Ahsan's colleagues say they admire his instinct for combat in and out of the court.
When the nominating papers for Musharraf's reelection as president were submitted to the Election Commission of Pakistan in September, a melee broke out between police officers and angry lawyers.
An officer hit Ahsan in the chest with a brick, and Ahsan responded, grabbing his assailant by the neck, said Feisal Naqvi, a lawyer in Lahore and a colleague.
Naqvi said he wished Ahsan "were out here with us telling us what to do."
"He is irreplaceable," Naqvi said. "He can fight on every level."
Even without Ahsan's guiding hand, the lawyers have set down basic principles to try to cripple the judiciary as a way of undermining the emergency decree.
One effort is to dissuade judges dismissed from the bench under the emergency decree from taking a new oath under martial law.
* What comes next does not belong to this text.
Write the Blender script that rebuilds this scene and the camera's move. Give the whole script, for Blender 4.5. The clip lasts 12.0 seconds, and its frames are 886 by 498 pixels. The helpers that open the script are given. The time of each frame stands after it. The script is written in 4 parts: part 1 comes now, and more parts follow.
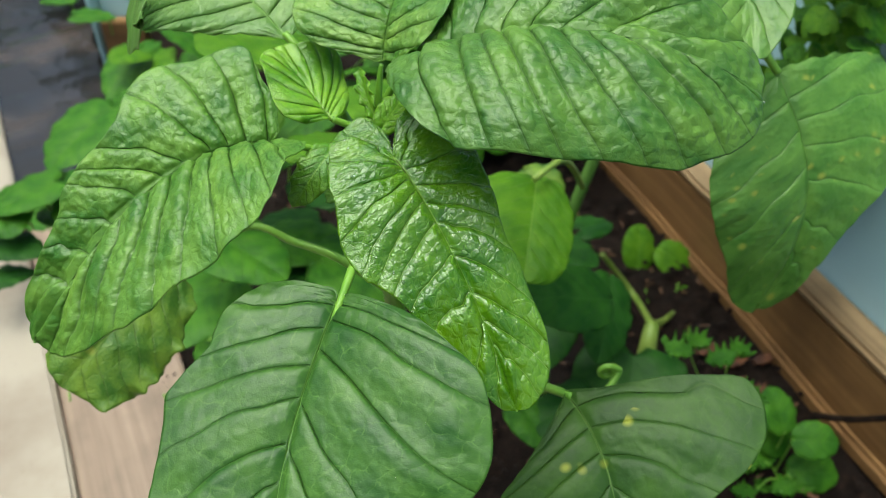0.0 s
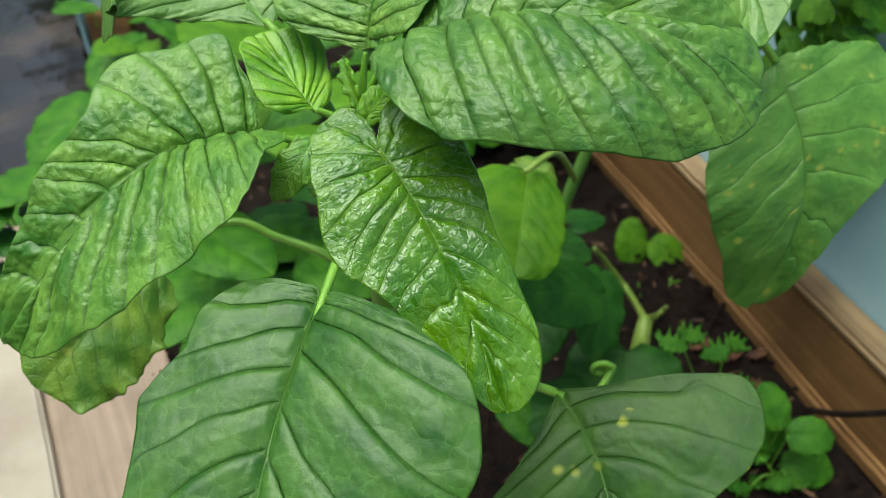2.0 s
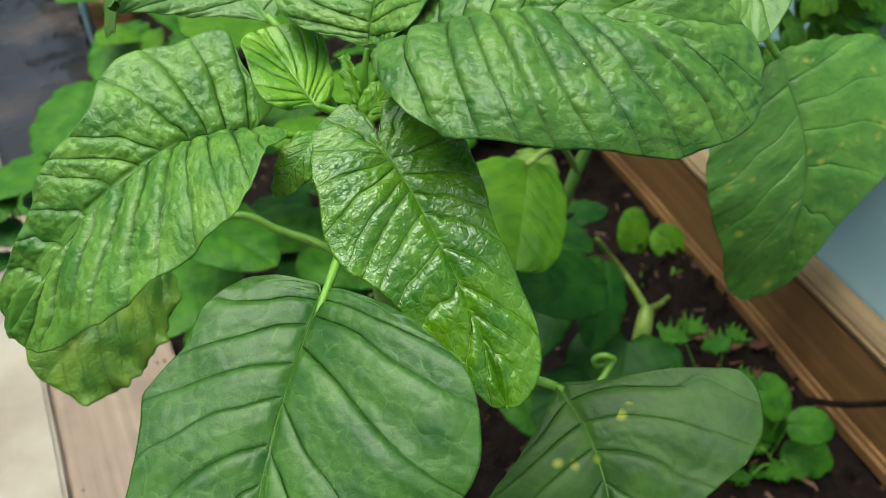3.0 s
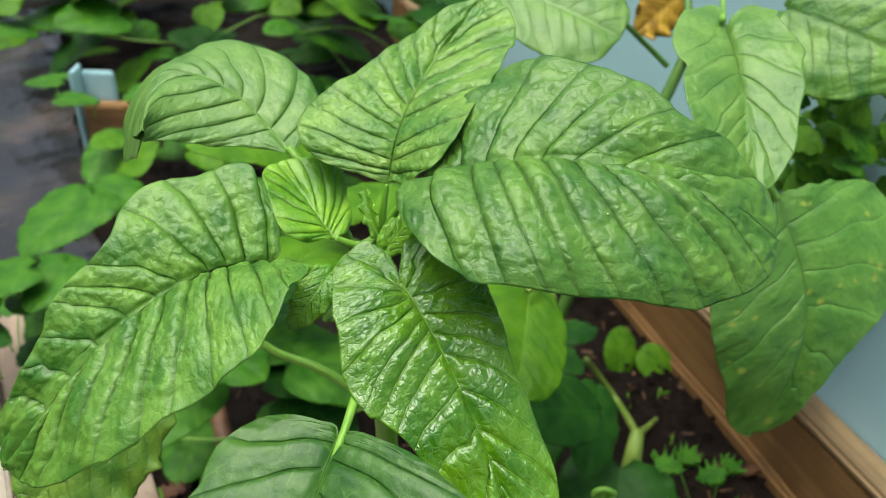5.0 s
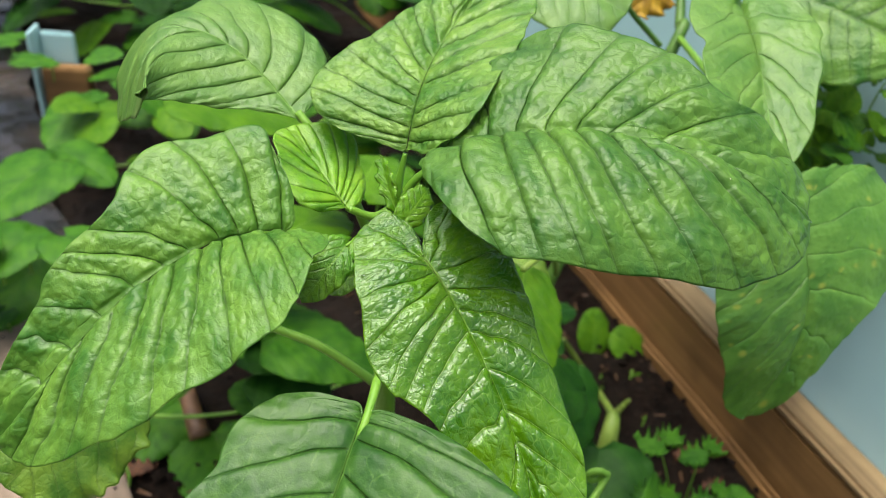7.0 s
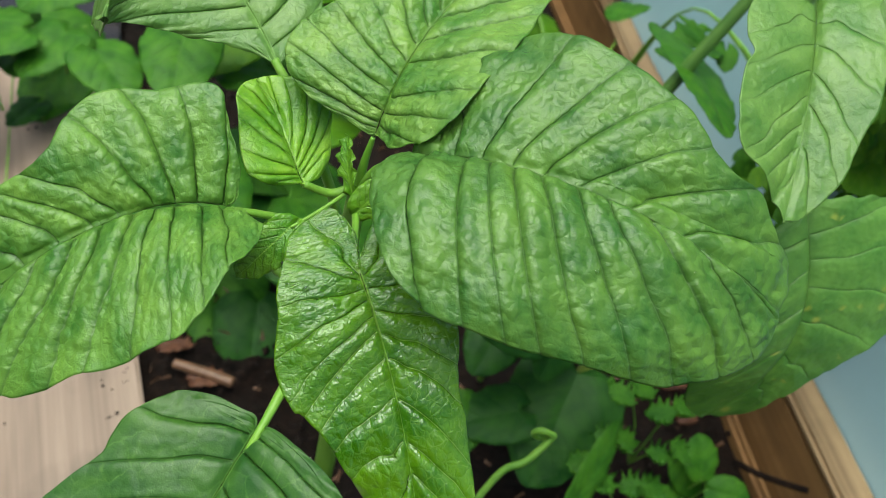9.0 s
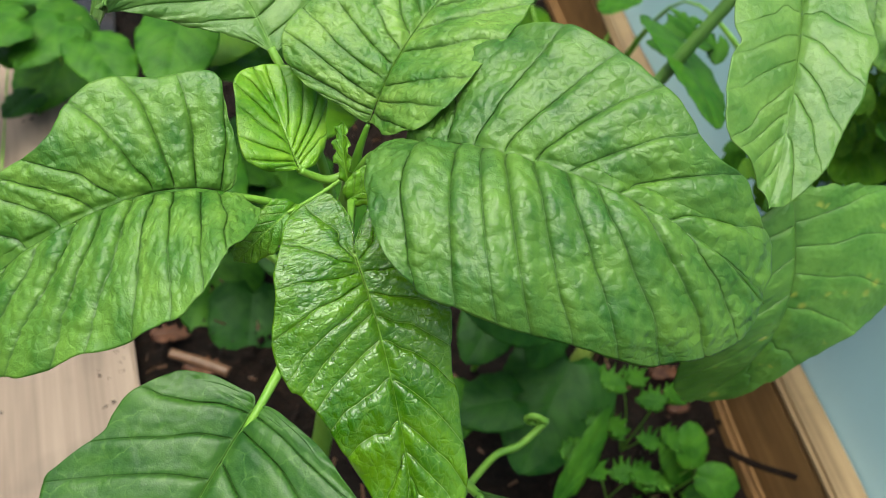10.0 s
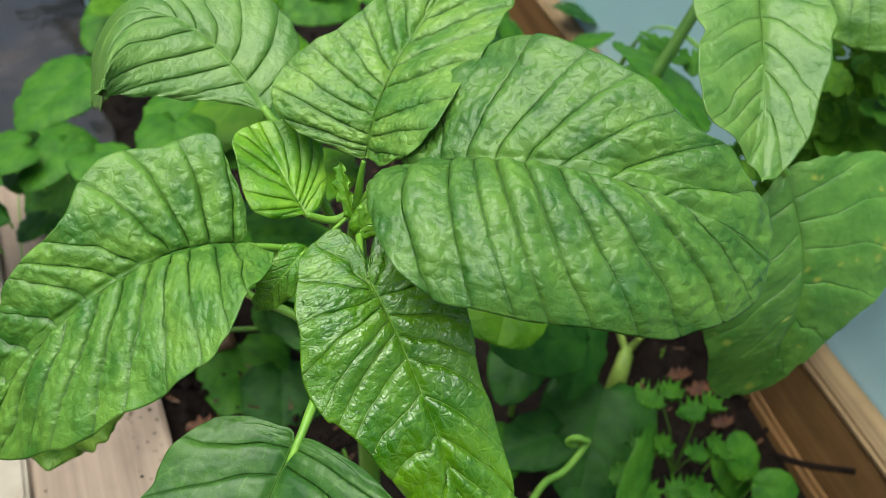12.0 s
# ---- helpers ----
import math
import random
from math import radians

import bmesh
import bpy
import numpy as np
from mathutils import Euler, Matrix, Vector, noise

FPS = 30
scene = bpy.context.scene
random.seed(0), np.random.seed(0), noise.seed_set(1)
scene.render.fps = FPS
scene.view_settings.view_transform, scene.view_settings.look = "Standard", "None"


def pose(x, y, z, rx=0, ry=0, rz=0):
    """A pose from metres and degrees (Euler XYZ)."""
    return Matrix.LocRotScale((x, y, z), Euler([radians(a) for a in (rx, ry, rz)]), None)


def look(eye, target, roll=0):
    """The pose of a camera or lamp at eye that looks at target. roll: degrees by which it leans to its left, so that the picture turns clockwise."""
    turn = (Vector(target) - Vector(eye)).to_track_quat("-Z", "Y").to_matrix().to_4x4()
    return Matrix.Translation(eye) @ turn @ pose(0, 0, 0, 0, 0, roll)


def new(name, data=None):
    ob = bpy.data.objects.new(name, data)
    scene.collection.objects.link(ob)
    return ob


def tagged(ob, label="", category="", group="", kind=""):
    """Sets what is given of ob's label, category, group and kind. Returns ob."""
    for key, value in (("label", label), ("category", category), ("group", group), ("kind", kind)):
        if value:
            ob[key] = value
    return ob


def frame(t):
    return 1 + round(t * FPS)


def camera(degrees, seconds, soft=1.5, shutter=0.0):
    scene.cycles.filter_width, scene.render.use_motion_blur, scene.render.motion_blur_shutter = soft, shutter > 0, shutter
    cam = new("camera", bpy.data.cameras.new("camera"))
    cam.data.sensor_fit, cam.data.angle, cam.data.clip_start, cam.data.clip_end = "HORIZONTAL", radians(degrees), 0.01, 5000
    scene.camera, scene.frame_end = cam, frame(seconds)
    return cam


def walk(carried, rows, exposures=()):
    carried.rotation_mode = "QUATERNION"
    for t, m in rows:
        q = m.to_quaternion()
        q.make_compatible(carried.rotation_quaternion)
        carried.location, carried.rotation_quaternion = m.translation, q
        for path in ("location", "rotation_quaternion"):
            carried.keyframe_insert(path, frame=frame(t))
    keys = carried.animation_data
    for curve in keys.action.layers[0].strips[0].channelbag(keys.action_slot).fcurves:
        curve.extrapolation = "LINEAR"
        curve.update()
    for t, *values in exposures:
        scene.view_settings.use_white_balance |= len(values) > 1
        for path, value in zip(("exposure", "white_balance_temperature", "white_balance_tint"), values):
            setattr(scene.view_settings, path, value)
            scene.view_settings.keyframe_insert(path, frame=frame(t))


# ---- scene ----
cam = camera(58.06, 12.0, soft=0.4)
ROWS = [
    (0, 0.00000, 0.00000, 0.80000, 50.000, -0.000, 0.000),
    (0.5, 0.00854, -0.00324, 0.80045, 49.786, -0.245, -0.578),
    (1, 0.00243, 0.00172, 0.79678, 49.902, -0.440, -0.625),
    (1.5, 0.01049, 0.00807, 0.79614, 49.355, -0.307, -0.668),
    (2, 0.00251, 0.01261, 0.79038, 49.565, -0.202, -0.546),
    (2.5, 0.00718, 0.01401, 0.78987, 48.552, -0.262, -0.444),
    (2.7, 0.00572, 0.01347, 0.79107, 48.553, -0.045, -0.378),
    (4.3, -0.00292, 0.01970, 0.81726, 52.497, -0.654, 0.520),
    (4.5, -0.01257, 0.02526, 0.80981, 53.939, -0.748, 0.606),
    (5, -0.01797, 0.02488, 0.80904, 55.902, -2.605, -0.744),
    (5.5, -0.04011, 0.03672, 0.79008, 55.755, -4.840, -2.082),
    (6, -0.05043, 0.04011, 0.78610, 55.119, -5.679, -2.867),
    (6.5, -0.05278, 0.03862, 0.79099, 54.653, -5.603, -2.764),
    (7, -0.05024, 0.03753, 0.79480, 54.600, -5.625, -2.750),
    (7.2, -0.04684, 0.05090, 0.80577, 53.711, -5.265, -1.942),
    (8.8, -0.01492, 0.11079, 0.86417, 40.057, -11.276, 8.374),
    (9, -0.00918, 0.11905, 0.85494, 39.302, -11.271, 8.744),
    (9.5, -0.00408, 0.11634, 0.85917, 38.514, -11.694, 8.533),
    (10, -0.00817, 0.11010, 0.85878, 38.961, -11.576, 8.454),
    (10.5, -0.00949, 0.10966, 0.86313, 39.485, -11.373, 8.509),
    (11, -0.00835, 0.10575, 0.86711, 40.506, -10.741, 8.826),
    (11.5, -0.00448, 0.09900, 0.86758, 42.247, -9.306, 7.200),
    (12, -0.00091, 0.08321, 0.85042, 45.085, -4.551, 2.405),
]
walk(cam, [(t, pose(x, y, z, rx, ry, rz)) for t, x, y, z, rx, ry, rz in ROWS], exposures=[(0, 0.48, 6100, -5), (0.5, 0.69, 6250, -3), (1.0, 0.66, 6150, -4), (1.5, 0.68, 6150, -5), (2.0, 0.48, 6100, -6), (2.5, 0.43, 6050, -6), (4.5, 0.43, 6050, -6), (5.0, 0.59, 6250, -3), (5.5, 0.69, 6500, 0), (6.0, 0.69, 6750, 2), (7.0, 0.67, 6450, 0), (9.0, 0.38, 6050, -4), (9.5, 0.53, 6200, -3), (12, 0.44, 6100, -4)])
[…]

Lawyers opposed to the decree are also urging other lawyers not to be flattered by offers from the government to become judges.
For the moment, the Supreme Court and the four provincial High Courts have so many vacancies that they cannot operate.
When Ahsan's sister-in-law, Nighat Asad, emerged on Monday afternoon from the Central Jail in Rawalpindi, the garrison city adjacent to the capital, she described Ahsan as "fine."
"We don't ask too many questions," she said.
Then she and her two sisters drove off to prepare for another visit in the coming days.
During his stints in jail in the 1980s and 1990s, Ahsan wrote The Indus Saga and the Making of Pakistan, a book that looked at Pakistan in a different way -- not as a state created specifically for Muslims, but as a state with a long specific historical and ethnic tradition.
In the foreword, he wrote: "No one who has not experienced life on the wrong side of prison walls can understand this commitment, indeed a yearning, for a better, more liberal, more tolerant society in Pakistan. My only prayer is that never again in this land should prison seem to be the only honorable option for political activists or for anyone else for that matter."